**TASK INSTRUCTIONS**
Render the material again word for word, skipping the pictures in it.
##### DATASET SECTION #####
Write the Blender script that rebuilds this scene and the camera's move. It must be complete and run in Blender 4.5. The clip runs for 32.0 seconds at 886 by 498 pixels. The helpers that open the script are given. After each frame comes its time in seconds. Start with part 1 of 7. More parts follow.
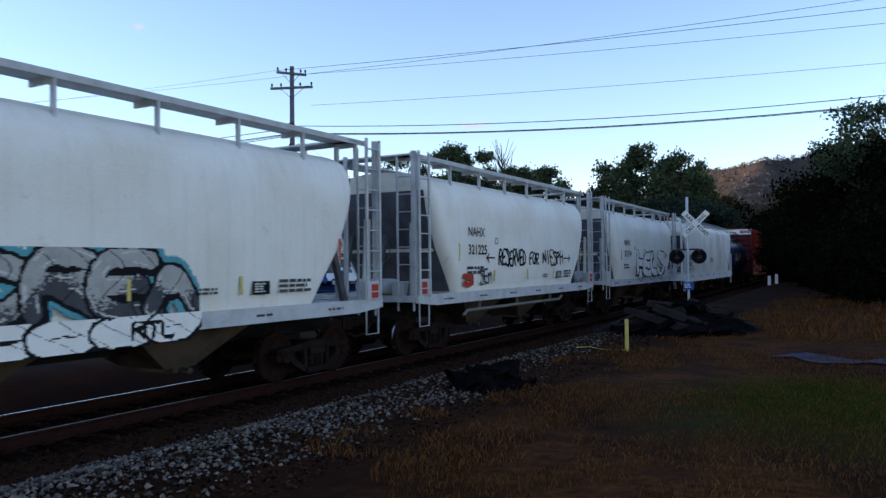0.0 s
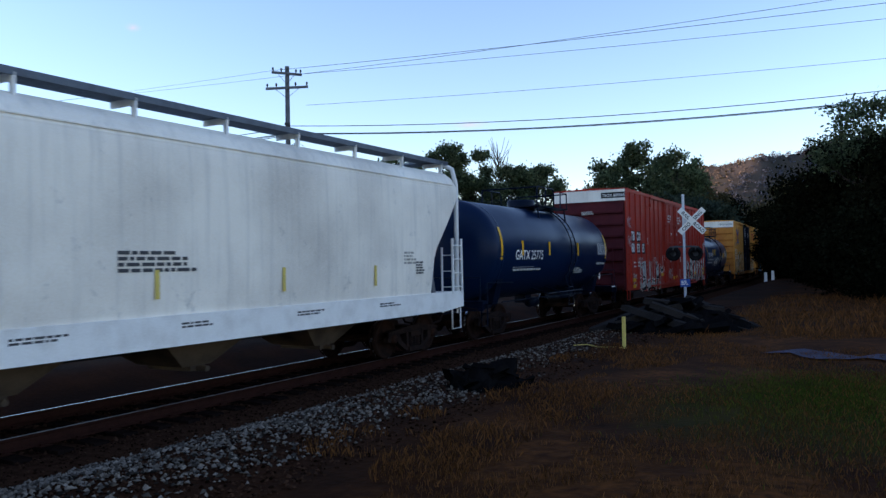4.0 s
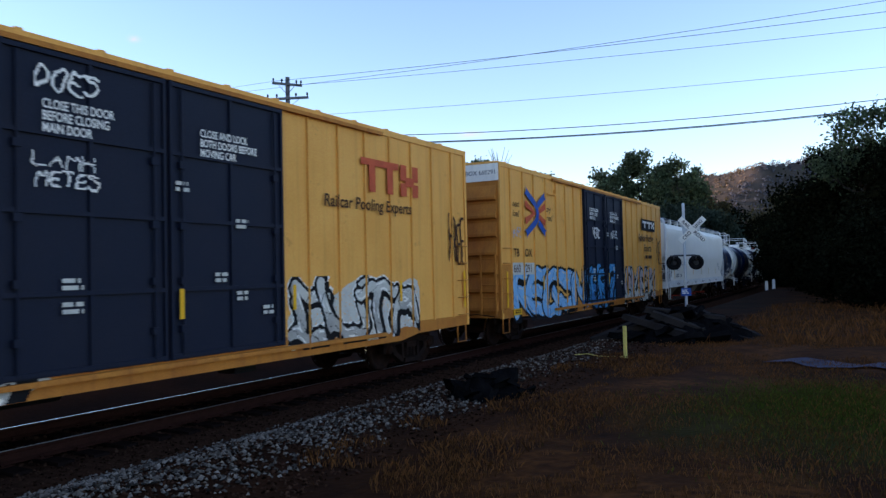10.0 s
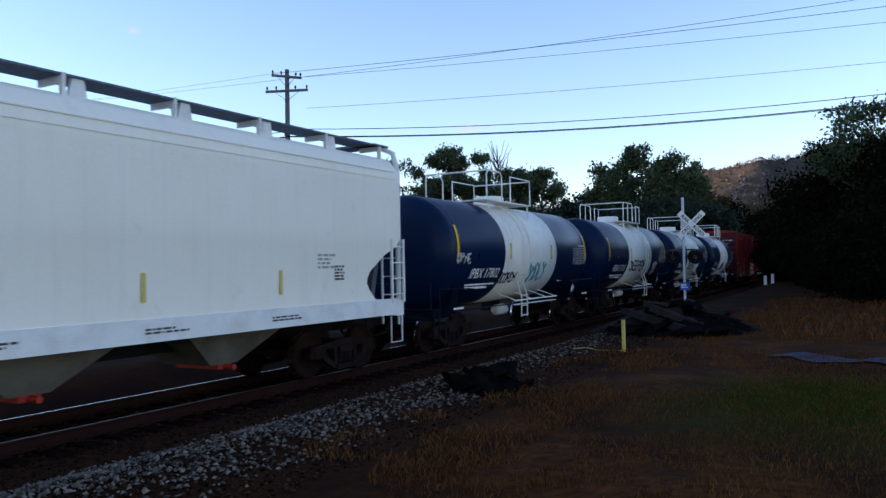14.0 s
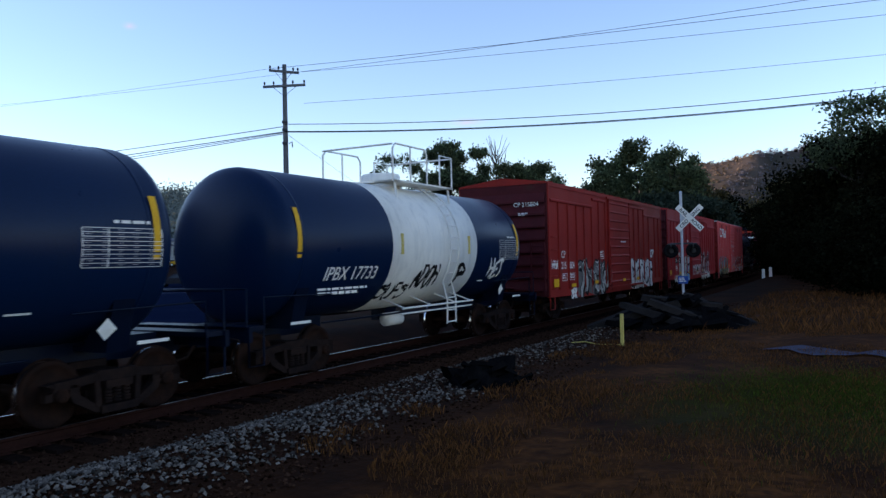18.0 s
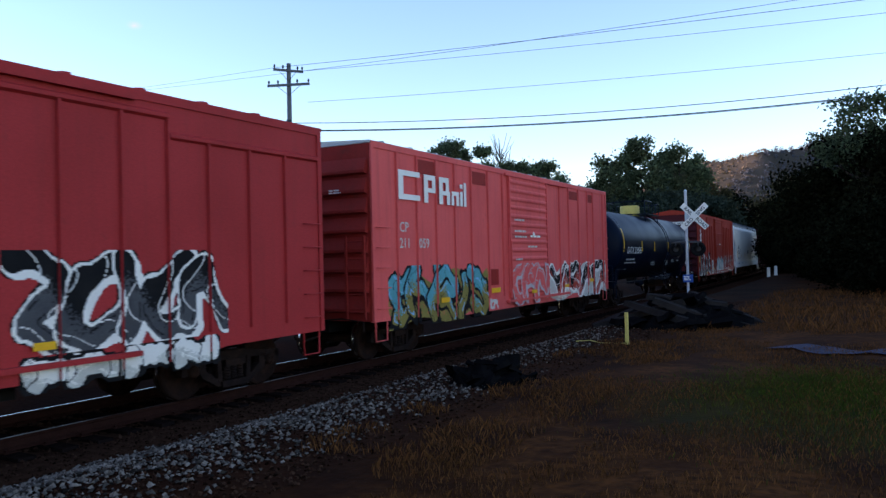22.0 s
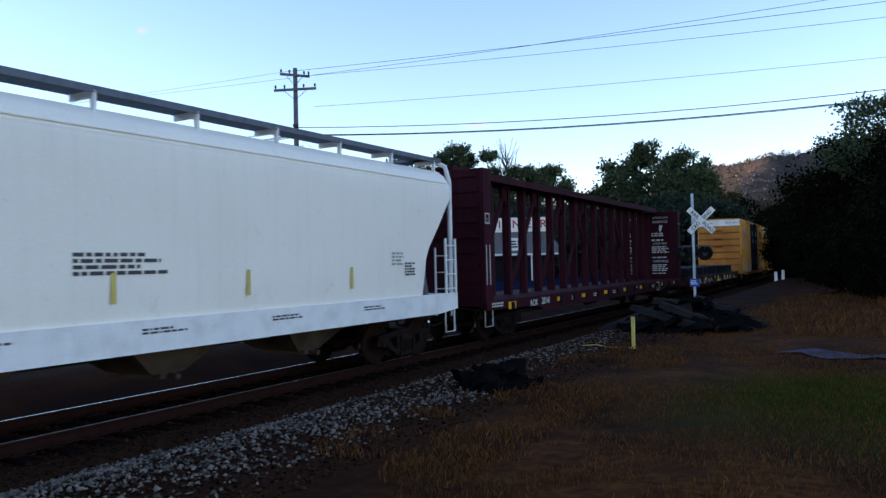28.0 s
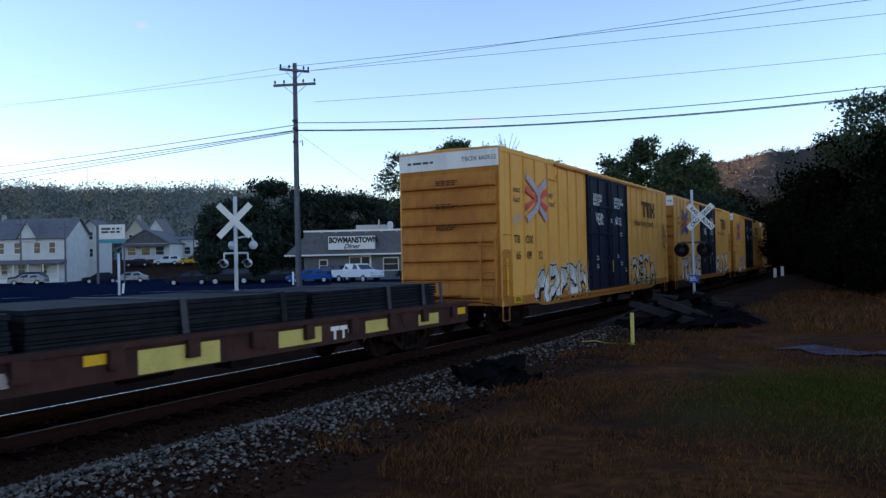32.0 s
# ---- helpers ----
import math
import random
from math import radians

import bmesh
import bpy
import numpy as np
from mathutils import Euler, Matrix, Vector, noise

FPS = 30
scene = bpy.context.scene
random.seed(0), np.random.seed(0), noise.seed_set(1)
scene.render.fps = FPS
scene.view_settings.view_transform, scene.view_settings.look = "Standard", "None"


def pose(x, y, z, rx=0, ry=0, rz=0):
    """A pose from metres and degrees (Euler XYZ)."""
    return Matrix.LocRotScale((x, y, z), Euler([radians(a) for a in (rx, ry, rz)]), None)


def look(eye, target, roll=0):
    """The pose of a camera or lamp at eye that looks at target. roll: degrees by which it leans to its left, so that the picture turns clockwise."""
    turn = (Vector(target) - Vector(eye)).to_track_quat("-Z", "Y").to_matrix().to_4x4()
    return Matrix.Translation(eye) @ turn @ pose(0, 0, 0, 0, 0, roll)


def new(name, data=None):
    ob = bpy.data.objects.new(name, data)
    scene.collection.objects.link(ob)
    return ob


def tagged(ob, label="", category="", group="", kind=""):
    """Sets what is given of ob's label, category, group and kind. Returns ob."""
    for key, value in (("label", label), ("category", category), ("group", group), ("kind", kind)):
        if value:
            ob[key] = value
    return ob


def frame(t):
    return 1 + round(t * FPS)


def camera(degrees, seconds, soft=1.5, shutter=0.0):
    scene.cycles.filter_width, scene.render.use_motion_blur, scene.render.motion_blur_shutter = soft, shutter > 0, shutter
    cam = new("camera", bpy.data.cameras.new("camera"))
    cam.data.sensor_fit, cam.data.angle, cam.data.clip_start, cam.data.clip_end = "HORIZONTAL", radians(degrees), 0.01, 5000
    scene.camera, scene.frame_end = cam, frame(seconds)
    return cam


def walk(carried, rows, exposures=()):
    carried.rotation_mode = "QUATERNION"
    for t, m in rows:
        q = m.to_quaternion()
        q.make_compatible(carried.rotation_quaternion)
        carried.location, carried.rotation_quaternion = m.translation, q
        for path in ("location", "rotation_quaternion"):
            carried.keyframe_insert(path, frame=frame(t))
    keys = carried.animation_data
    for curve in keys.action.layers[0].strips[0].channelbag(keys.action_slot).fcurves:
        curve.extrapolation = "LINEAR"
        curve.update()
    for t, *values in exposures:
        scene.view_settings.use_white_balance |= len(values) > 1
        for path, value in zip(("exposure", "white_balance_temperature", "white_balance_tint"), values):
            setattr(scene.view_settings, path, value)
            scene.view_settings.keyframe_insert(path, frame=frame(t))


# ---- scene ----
#####
**REPLY**
Write the Blender script that rebuilds this scene and the camera's move. It must be complete and run in Blender 4.5. The clip runs for 32.0 seconds at 886 by 498 pixels. The helpers that open the script are given. After each frame comes its time in seconds. Start with part 1 of 7. More parts follow.
0.0 s
4.0 s
10.0 s
14.0 s
18.0 s
22.0 s
28.0 s
32.0 s
# ---- helpers ----
import math
import random
from math import radians

import bmesh
import bpy
import numpy as np
from mathutils import Euler, Matrix, Vector, noise

FPS = 30
scene = bpy.context.scene
random.seed(0), np.random.seed(0), noise.seed_set(1)
scene.render.fps = FPS
scene.view_settings.view_transform, scene.view_settings.look = "Standard", "None"


def pose(x, y, z, rx=0, ry=0, rz=0):
    """A pose from metres and degrees (Euler XYZ)."""
    return Matrix.LocRotScale((x, y, z), Euler([radians(a) for a in (rx, ry, rz)]), None)


def look(eye, target, roll=0):
    """The pose of a camera or lamp at eye that looks at target. roll: degrees by which it leans to its left, so that the picture turns clockwise."""
    turn = (Vector(target) - Vector(eye)).to_track_quat("-Z", "Y").to_matrix().to_4x4()
    return Matrix.Translation(eye) @ turn @ pose(0, 0, 0, 0, 0, roll)


def new(name, data=None):
    ob = bpy.data.objects.new(name, data)
    scene.collection.objects.link(ob)
    return ob


def tagged(ob, label="", category="", group="", kind=""):
    """Sets what is given of ob's label, category, group and kind. Returns ob."""
    for key, value in (("label", label), ("category", category), ("group", group), ("kind", kind)):
        if value:
            ob[key] = value
    return ob


def frame(t):
    return 1 + round(t * FPS)


def camera(degrees, seconds, soft=1.5, shutter=0.0):
    scene.cycles.filter_width, scene.render.use_motion_blur, scene.render.motion_blur_shutter = soft, shutter > 0, shutter
    cam = new("camera", bpy.data.cameras.new("camera"))
    cam.data.sensor_fit, cam.data.angle, cam.data.clip_start, cam.data.clip_end = "HORIZONTAL", radians(degrees), 0.01, 5000
    scene.camera, scene.frame_end = cam, frame(seconds)
    return cam


def walk(carried, rows, exposures=()):
    carried.rotation_mode = "QUATERNION"
    for t, m in rows:
        q = m.to_quaternion()
        q.make_compatible(carried.rotation_quaternion)
        carried.location, carried.rotation_quaternion = m.translation, q
        for path in ("location", "rotation_quaternion"):
            carried.keyframe_insert(path, frame=frame(t))
    keys = carried.animation_data
    for curve in keys.action.layers[0].strips[0].channelbag(keys.action_slot).fcurves:
        curve.extrapolation = "LINEAR"
        curve.update()
    for t, *values in exposures:
        scene.view_settings.use_white_balance |= len(values) > 1
        for path, value in zip(("exposure", "white_balance_temperature", "white_balance_tint"), values):
            setattr(scene.view_settings, path, value)
            scene.view_settings.keyframe_insert(path, frame=frame(t))


# ---- scene ----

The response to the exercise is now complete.